# [Written exercise]
Show, in full, each line of the data that contains "part".

# [Provided data]
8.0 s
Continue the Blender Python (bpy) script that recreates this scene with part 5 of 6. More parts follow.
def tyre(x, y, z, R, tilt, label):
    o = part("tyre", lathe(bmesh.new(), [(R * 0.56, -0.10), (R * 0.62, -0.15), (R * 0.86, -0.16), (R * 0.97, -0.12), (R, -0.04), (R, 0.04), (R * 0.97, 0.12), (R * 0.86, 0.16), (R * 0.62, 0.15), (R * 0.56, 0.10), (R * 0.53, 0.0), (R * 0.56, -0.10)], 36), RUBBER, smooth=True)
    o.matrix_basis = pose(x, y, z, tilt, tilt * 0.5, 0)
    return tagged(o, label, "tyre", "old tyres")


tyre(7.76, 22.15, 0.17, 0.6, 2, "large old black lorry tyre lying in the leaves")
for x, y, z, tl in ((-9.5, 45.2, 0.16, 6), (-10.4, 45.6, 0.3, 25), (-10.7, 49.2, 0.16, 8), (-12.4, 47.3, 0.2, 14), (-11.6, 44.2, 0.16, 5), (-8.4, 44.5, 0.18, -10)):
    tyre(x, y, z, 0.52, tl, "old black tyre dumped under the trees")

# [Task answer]
Continue the Blender Python (bpy) script that recreates this scene with part 5 of 6. More parts follow.
    o = part("tyre", lathe(bmesh.new(), [(R * 0.56, -0.10), (R * 0.62, -0.15), (R * 0.86, -0.16), (R * 0.97, -0.12), (R, -0.04), (R, 0.04), (R * 0.97, 0.12), (R * 0.86, 0.16), (R * 0.62, 0.15), (R * 0.56, 0.10), (R * 0.53, 0.0), (R * 0.56, -0.10)], 36), RUBBER, smooth=True)